(DATA SEGMENT)
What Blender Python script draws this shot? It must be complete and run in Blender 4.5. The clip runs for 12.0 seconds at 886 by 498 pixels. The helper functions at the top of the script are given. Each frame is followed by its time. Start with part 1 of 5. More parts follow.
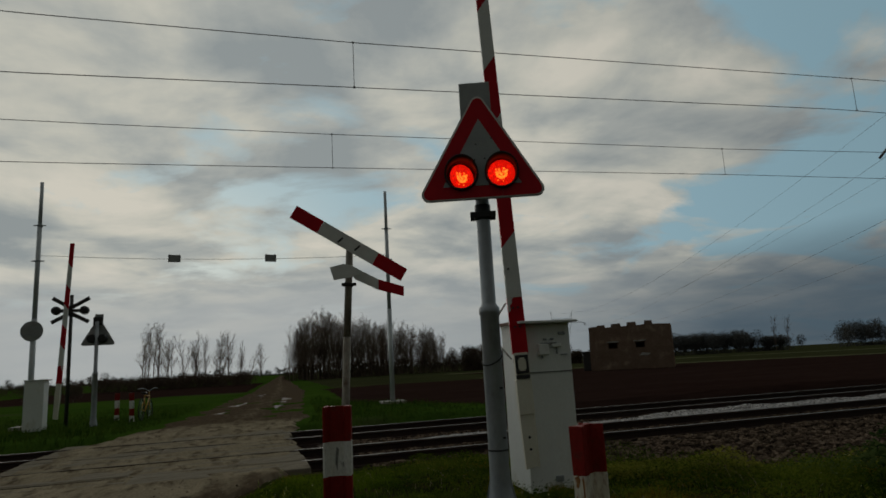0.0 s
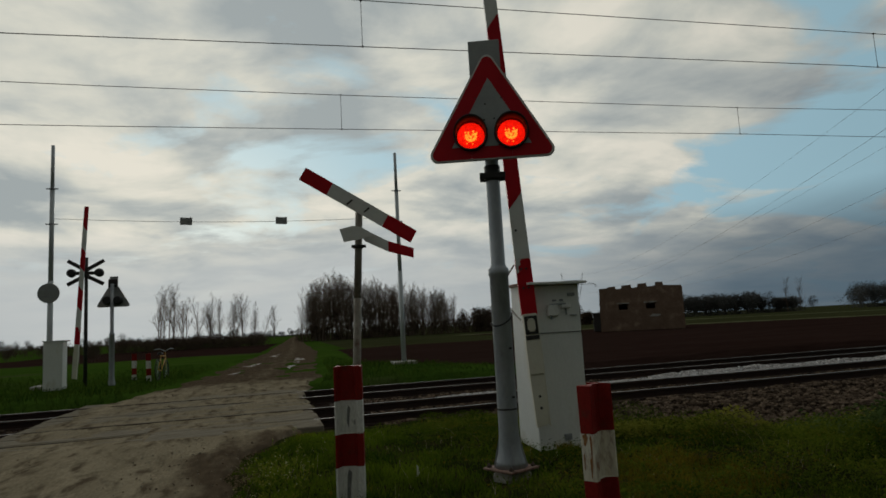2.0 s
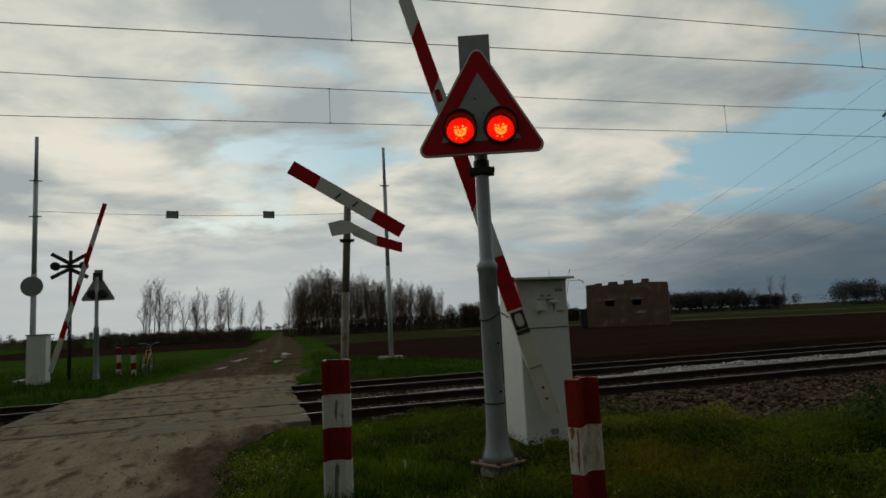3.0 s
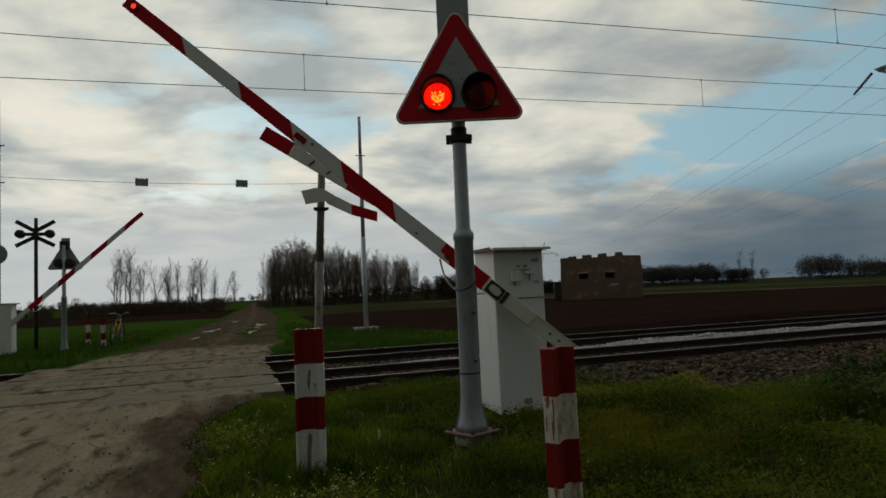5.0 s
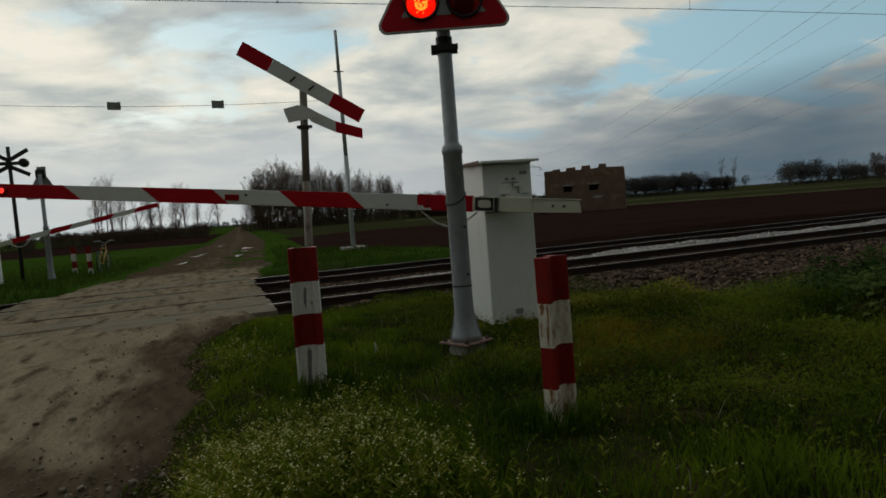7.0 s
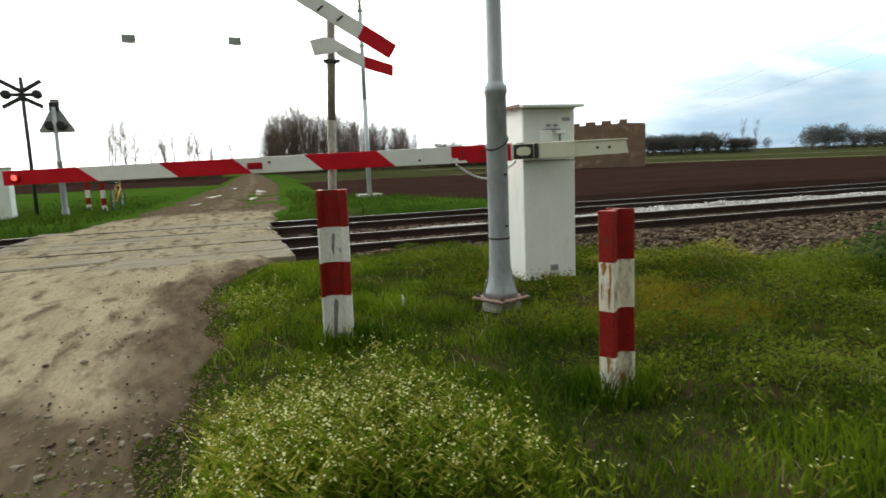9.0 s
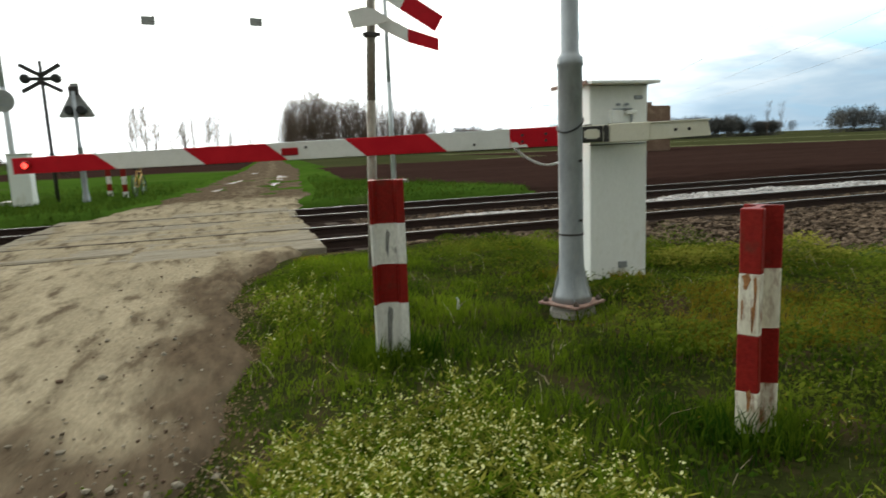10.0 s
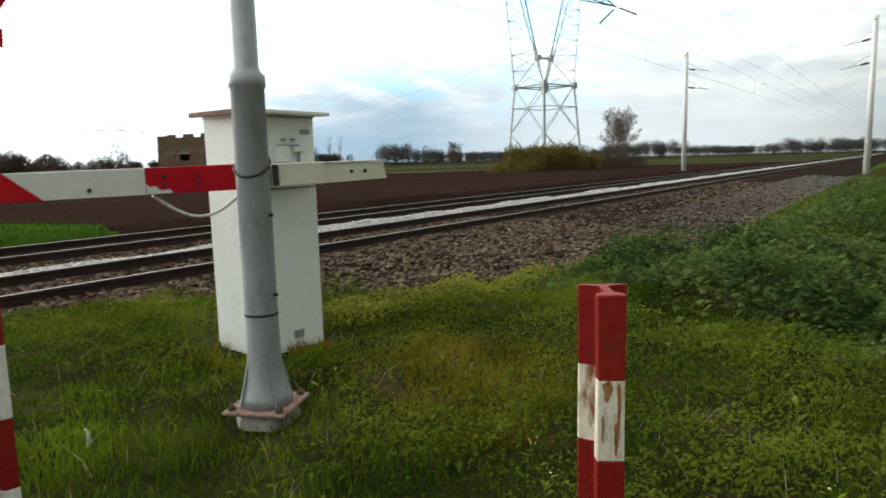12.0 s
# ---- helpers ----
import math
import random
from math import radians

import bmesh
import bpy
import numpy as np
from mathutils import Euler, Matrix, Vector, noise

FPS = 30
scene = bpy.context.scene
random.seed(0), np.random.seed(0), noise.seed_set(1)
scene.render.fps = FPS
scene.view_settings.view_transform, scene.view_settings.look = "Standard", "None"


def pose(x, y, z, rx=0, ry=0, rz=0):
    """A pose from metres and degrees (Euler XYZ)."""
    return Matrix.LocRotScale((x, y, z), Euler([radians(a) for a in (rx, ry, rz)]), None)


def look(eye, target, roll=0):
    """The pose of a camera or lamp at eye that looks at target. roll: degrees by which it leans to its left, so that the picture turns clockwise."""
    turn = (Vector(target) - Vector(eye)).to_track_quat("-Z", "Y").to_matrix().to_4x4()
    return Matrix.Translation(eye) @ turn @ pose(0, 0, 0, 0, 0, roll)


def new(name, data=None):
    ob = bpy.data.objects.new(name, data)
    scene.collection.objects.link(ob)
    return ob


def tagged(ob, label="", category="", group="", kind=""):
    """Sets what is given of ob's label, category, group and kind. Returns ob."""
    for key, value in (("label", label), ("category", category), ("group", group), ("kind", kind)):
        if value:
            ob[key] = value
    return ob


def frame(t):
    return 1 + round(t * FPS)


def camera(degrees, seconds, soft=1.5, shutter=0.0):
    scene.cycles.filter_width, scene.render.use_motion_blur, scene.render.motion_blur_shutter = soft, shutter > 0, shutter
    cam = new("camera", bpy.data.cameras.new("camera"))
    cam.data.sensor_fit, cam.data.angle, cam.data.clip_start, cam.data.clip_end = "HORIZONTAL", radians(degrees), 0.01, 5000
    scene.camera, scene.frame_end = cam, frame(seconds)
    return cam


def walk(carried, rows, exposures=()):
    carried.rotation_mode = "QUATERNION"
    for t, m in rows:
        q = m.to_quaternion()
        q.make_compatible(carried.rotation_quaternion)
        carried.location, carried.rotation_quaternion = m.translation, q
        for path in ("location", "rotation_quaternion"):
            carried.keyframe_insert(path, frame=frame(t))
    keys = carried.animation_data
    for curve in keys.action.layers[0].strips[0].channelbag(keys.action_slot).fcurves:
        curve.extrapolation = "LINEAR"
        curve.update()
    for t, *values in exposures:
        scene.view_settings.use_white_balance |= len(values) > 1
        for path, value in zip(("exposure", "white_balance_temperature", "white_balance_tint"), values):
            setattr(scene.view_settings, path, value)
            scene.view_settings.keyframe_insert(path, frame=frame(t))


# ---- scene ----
cam = camera(69.2, 12.0, soft=1.65, shutter=0.08)
PATH = [
    (0, (-1.777, -4.651, 1.179), (-1.198, -2.769, 1.531), -3.1),
    (0.5, (-1.777, -4.651, 1.183), (-1.186, -2.768, 1.506), -2.9),
    (1, (-1.77, -4.638, 1.177), (-1.224, -2.736, 1.463), -2.5),
    (1.5, (-1.766, -4.645, 1.175), (-1.227, -2.738, 1.445), -2.9),
    (2, (-1.765, -4.646, 1.175), (-1.219, -2.737, 1.412), -3.1),
    (2.5, (-1.772, -4.645, 1.173), (-1.191, -2.746, 1.415), -2.7),
    (4.5, (-1.761, -4.612, 1.148), (-1.192, -2.698, 1.268), -3.1),
    (5, (-1.751, -4.573, 1.149), (-1.099, -2.688, 1.281), -2.5),
    (5.5, (-1.764, -4.605, 1.162), (-1.158, -2.702, 1.259), -2.3),
    (6, (-1.759, -4.603, 1.161), (-1.052, -2.735, 1.253), -0.3),
    (6.5, (-1.759, -4.594, 1.152), (-0.999, -2.748, 1.267), -3.6),
    (7, (-1.797, -4.562, 1.132), (-1.113, -2.686, 1.005), -4.4),
    (7.2, (-1.806, -4.53, 1.135), (-1.192, -2.637, 0.938), -4.4),
    (8.8, (-1.835, -4.325, 1.131), (-1.08, -2.503, 0.796), -1.3),
    (9, (-1.847, -4.176, 1.097), (-1.209, -2.3, 0.822), -2.2),
    (9.5, (-1.92, -3.882, 1.131), (-1.735, -1.917, 0.81), -5.1),
    (9.7, (-1.925, -3.778, 1.117), (-1.808, -1.835, 0.66), -5.4),
    (9.8, (-1.923, -3.71, 1.106), (-1.694, -1.775, 0.655), -4.5),
    (10, (-1.929, -3.539, 1.108), (-1.347, -1.652, 0.788), -2.4),
    (10.2, (-1.939, -3.383, 1.121), (-1.015, -1.63, 0.849), -4.2),
    (10.5, (-1.932, -3.239, 1.12), (-0.834, -1.594, 0.825), -3.2),
    (11, (-1.866, -2.88, 1.117), (-0.734, -1.26, 0.811), -3.0),
    (11.5, (-1.823, -2.629, 1.162), (-0.621, -1.049, 0.925), -4.2),
    (11.8, (-1.827, -2.494, 1.18), (-0.414, -1.11, 0.883), -1.4),
    (12, (-1.825, -2.371, 1.201), (-0.225, -1.201, 0.928), -1.4),
]
EXPOSURES = [(0.0, -0.35), (0.3, -0.25), (0.7, -0.15), (1.2, -0.05), (2.7, 0.05), (5.0, 0.1), (6.0, 0.3), (6.7, 0.25), (7.0, 0.2), (7.2, 0.9), (8.8, 2.4), (9.0, 2.4), (9.3, 1.6), (9.5, 1.15), (9.8, 1.6), (10.0, 2.3), (10.5, 2.15), (11.0, 2.25), (11.5, 1.60), (12.0, 2.22)]
walk(cam, [(t, look(eye, target, roll)) for t, eye, target, roll in PATH], EXPOSURES)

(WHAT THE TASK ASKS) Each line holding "target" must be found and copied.

(ANSWER TO THIS PROBLEM)
def look(eye, target, roll=0):
    """The pose of a camera or lamp at eye that looks at target. roll: degrees by which it leans to its left, so that the picture turns clockwise."""
    turn = (Vector(target) - Vector(eye)).to_track_quat("-Z", "Y").to_matrix().to_4x4()
walk(cam, [(t, look(eye, target, roll)) for t, eye, target, roll in PATH], EXPOSURES)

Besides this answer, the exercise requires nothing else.